#### Work to be completed
Keep to the lines between the one holding "carried.keyframe_insert(path, frame=frame(t))" and the one holding "scene.view_settings.keyframe_insert(path, frame=frame(t))", inclusive, and write them out exactly.

#### Dataset excerpt
□ □ □ □
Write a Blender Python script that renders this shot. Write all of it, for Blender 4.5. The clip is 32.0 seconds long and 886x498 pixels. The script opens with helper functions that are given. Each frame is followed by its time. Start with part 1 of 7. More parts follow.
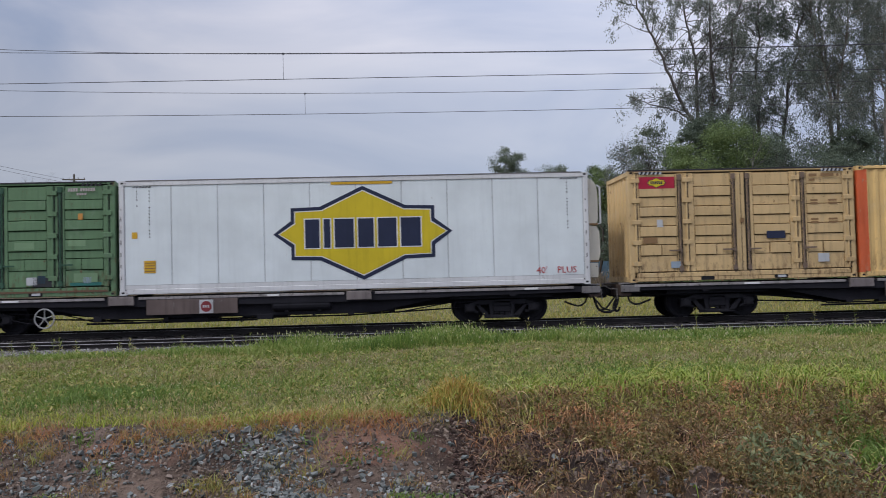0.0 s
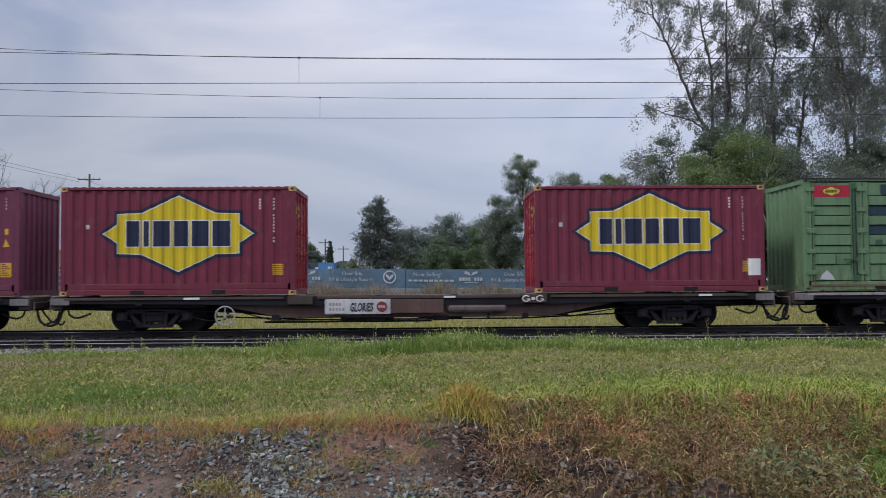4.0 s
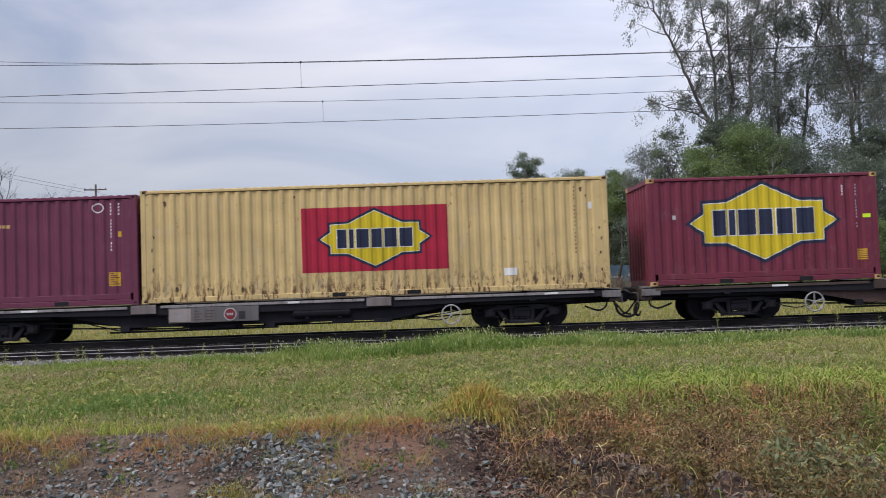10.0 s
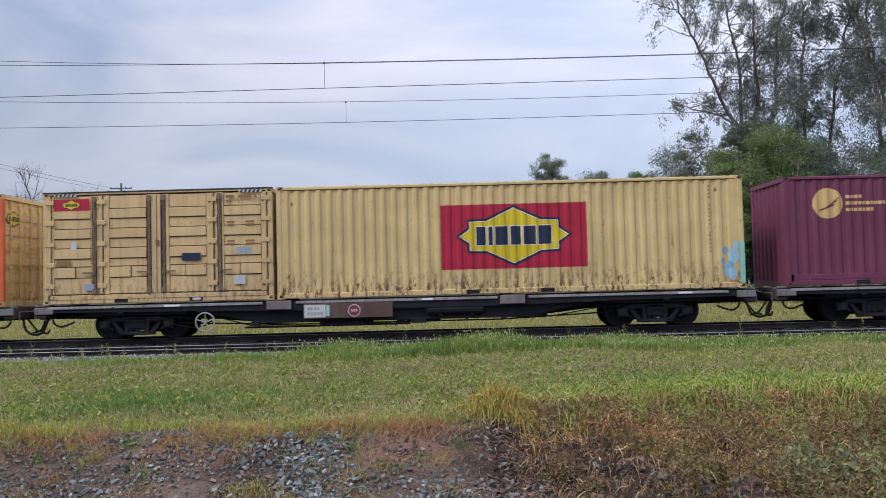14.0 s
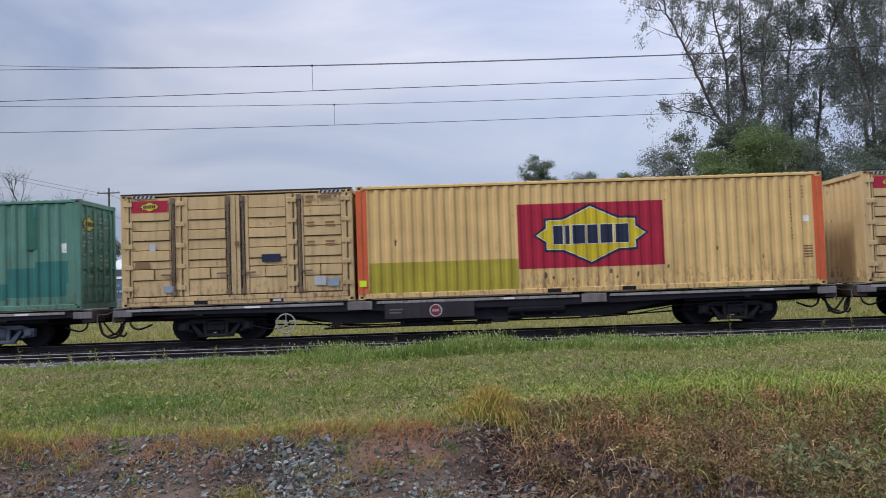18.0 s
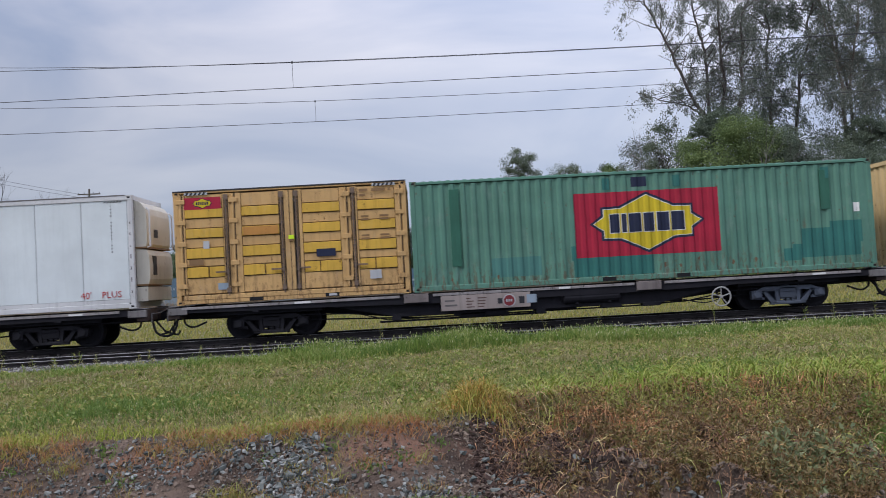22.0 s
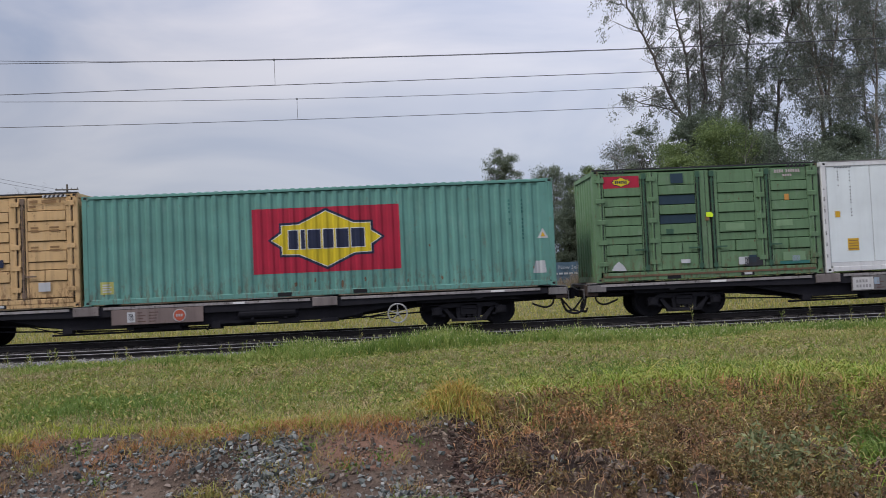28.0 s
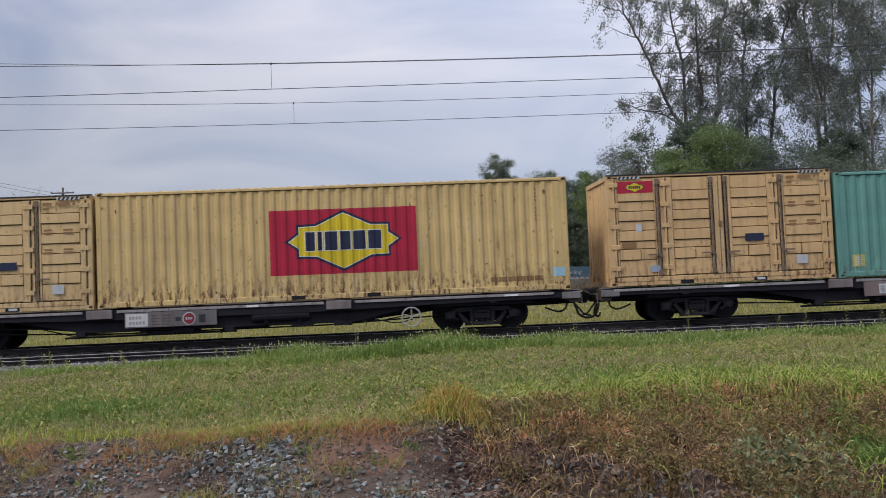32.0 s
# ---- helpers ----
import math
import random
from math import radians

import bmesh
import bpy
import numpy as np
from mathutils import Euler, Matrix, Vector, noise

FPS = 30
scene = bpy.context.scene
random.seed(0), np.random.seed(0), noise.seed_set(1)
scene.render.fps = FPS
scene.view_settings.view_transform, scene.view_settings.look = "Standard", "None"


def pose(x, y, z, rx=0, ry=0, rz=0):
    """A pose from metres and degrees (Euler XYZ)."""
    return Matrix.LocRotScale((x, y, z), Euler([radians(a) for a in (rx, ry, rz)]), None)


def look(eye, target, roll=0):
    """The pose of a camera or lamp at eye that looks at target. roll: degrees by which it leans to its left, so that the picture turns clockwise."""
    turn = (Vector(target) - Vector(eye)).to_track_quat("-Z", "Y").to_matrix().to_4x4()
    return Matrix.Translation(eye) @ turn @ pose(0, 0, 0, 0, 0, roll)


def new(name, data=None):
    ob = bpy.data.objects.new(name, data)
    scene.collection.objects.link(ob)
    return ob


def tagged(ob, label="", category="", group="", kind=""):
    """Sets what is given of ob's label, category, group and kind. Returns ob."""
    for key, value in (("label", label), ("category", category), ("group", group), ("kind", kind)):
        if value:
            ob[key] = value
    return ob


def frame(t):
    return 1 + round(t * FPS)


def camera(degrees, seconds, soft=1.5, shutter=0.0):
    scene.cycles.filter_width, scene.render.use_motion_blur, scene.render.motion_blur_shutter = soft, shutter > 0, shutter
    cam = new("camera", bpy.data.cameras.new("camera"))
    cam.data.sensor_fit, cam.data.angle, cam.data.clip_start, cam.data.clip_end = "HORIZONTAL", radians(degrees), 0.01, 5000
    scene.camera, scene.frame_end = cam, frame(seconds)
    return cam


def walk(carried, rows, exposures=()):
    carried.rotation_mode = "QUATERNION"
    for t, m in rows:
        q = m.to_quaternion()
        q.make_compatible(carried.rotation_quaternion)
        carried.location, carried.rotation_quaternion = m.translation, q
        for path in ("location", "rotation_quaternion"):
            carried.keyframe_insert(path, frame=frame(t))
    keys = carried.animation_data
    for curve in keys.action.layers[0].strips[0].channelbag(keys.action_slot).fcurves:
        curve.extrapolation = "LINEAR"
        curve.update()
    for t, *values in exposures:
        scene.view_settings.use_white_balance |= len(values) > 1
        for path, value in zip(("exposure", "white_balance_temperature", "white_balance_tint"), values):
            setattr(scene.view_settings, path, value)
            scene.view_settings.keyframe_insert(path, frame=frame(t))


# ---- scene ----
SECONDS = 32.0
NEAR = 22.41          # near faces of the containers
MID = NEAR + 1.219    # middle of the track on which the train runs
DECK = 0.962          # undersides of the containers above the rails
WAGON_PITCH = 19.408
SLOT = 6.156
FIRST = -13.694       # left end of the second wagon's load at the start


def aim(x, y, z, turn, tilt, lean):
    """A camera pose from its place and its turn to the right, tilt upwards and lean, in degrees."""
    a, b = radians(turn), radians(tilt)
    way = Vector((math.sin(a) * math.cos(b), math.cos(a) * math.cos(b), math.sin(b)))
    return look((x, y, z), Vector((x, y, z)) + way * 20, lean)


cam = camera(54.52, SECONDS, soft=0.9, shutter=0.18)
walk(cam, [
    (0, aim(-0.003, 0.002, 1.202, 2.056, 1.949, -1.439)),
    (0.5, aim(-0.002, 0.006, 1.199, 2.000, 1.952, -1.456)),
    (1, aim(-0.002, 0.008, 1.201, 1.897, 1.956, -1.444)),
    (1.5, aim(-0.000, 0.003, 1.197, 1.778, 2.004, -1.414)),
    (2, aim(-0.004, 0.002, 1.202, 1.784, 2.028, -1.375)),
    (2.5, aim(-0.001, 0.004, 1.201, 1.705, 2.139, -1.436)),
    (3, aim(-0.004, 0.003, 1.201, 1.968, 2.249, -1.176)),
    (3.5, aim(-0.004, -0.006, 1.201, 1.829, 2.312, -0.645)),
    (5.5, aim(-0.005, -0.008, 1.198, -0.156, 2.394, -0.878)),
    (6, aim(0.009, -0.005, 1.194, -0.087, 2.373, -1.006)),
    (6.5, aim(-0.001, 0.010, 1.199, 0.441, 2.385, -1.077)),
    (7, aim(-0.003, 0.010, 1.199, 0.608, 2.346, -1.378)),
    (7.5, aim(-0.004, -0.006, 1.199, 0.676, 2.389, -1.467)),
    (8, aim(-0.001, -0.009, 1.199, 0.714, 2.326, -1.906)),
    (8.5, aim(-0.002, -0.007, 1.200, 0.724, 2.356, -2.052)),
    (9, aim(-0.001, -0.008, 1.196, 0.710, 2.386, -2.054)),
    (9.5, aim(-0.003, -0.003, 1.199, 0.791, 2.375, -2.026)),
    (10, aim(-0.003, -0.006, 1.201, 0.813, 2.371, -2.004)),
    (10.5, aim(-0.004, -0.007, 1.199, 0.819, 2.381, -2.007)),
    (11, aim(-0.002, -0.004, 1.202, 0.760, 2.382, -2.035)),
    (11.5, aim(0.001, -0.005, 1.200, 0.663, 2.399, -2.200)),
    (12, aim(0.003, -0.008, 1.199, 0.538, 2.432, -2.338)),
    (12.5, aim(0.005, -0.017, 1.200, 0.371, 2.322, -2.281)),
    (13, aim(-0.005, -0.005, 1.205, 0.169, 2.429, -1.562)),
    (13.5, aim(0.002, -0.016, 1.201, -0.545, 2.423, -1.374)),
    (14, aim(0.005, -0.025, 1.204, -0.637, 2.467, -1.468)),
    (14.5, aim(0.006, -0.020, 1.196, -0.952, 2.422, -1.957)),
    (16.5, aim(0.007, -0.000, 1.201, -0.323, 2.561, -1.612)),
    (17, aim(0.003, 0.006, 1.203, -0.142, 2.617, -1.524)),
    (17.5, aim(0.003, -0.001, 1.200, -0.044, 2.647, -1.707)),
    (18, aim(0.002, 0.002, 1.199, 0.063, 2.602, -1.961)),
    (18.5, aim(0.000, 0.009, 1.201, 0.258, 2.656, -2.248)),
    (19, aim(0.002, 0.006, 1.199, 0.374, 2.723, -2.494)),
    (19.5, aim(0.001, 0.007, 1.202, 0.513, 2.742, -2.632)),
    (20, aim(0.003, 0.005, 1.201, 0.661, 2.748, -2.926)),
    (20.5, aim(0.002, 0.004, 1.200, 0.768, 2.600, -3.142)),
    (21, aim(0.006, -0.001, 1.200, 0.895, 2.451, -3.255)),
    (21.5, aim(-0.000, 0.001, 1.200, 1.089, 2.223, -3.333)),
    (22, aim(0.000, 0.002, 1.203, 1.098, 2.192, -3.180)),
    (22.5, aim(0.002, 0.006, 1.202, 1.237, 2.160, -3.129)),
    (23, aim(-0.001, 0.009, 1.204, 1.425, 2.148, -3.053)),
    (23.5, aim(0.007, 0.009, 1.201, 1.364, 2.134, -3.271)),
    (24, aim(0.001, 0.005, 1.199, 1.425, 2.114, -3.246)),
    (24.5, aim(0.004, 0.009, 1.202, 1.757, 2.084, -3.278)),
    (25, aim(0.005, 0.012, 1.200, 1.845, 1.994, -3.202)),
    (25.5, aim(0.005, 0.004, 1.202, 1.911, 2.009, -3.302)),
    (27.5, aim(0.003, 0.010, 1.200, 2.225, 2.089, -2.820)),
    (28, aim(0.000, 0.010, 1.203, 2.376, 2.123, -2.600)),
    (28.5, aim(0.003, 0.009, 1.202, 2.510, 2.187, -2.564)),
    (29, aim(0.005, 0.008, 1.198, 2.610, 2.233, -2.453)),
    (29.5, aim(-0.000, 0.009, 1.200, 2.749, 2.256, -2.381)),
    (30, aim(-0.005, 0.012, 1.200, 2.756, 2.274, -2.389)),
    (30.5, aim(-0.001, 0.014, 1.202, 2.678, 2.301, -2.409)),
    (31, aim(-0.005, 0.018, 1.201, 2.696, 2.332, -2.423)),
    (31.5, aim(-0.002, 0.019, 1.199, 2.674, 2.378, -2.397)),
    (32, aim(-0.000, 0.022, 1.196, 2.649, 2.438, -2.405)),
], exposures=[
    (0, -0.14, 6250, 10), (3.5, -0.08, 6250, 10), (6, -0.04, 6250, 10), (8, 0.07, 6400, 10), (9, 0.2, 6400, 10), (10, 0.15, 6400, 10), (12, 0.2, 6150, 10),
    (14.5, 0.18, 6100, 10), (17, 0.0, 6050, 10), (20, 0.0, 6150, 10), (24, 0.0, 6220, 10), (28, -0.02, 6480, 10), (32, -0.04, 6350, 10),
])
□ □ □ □
#### Answer
            carried.keyframe_insert(path, frame=frame(t))
    keys = carried.animation_data
    for curve in keys.action.layers[0].strips[0].channelbag(keys.action_slot).fcurves:
        curve.extrapolation = "LINEAR"
        curve.update()
    for t, *values in exposures:
        scene.view_settings.use_white_balance |= len(values) > 1
        for path, value in zip(("exposure", "white_balance_temperature", "white_balance_tint"), values):
            setattr(scene.view_settings, path, value)
            scene.view_settings.keyframe_insert(path, frame=frame(t))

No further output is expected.